Hot time for reading – even Fahrenheit 451*

Hot time for reading – even Fahrenheit 451*

It’s 89 degrees Fahrenheit today and Spring has suddenly become Summer, despite the calendar indicating otherwise. Even though it seems this season isn’t as leisurely as in bygone years, I hope all of you will make time to read for pleasure in the next few weeks.

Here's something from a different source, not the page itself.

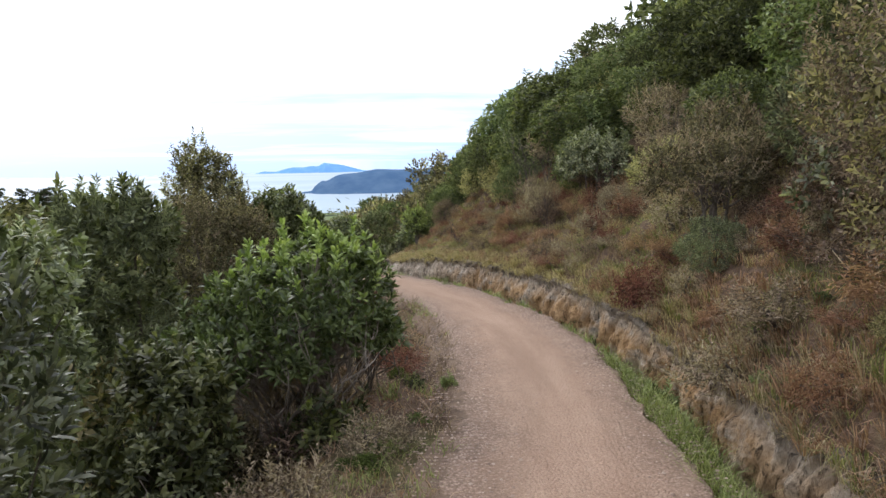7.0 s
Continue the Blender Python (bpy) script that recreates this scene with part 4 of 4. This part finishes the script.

I’m tempted to catch up on my professional reading, especially the e-newsletters that flood my Inbox in a never-ending deluge of timely information (that obviously becomes less urgent as time goes by). But just as I am determined to complete more steps each week as an enthusiastic member of the new IU East Walking Club, I am resolved to read one book for pleasure each week. I’m starting this week with The Frozen Rabbi by Steve Stern. Perhaps I chose it for the cool title (hah, pun intended) or because I couldn’t resist it based on the starred review in Booklist:

“Stern’s uproarious and trouncing romp through the anguish and ironies of the Jewish diaspora matches mysticism with mayhem, beatitude with organized crime, creativity with crassness. The madcap, at times, surreal action revolves around Rabbi Eliezer ben Zephyr, whose out-of-body journeys to the realm of the divine result in his being frozen in a block of ice in the Jewish Pale in 1889, a frigid relic that becomes one family’s problematic inheritance. In scenes of vivid drama and burlesque comedy on the same epic scale as Stern’s Angel of Forgetfulness (2005), the rabbi-on-ice is transported through a pogrom and across the Atlantic under the guardianship of a raven-haired woman protectively disguised as a man, who finds sanctuary with the sweet-natured, hunchbacked inventor Shmerl Karp in the roiling Lower East Side. Finally, in 1999, the “great thaw” brings the reanimated rabbi and misfit teen Bernie Karp together in a suburb of Memphis, Tennessee, where the holy man, enthralled by America’s TV-stoked capitalism, opens his profitable and controversial House of Enlightenment. Stern elevates his virtuoso storytelling and whirling magical satire to cosmic heights in this lovingly irreverent and revelatory novel of the timeless conflict between the sacred and the profane, and the perpetual search for home and meaning. –Donna Seaman”


I’ll let you know in my next blog entry whether I found home and meaning.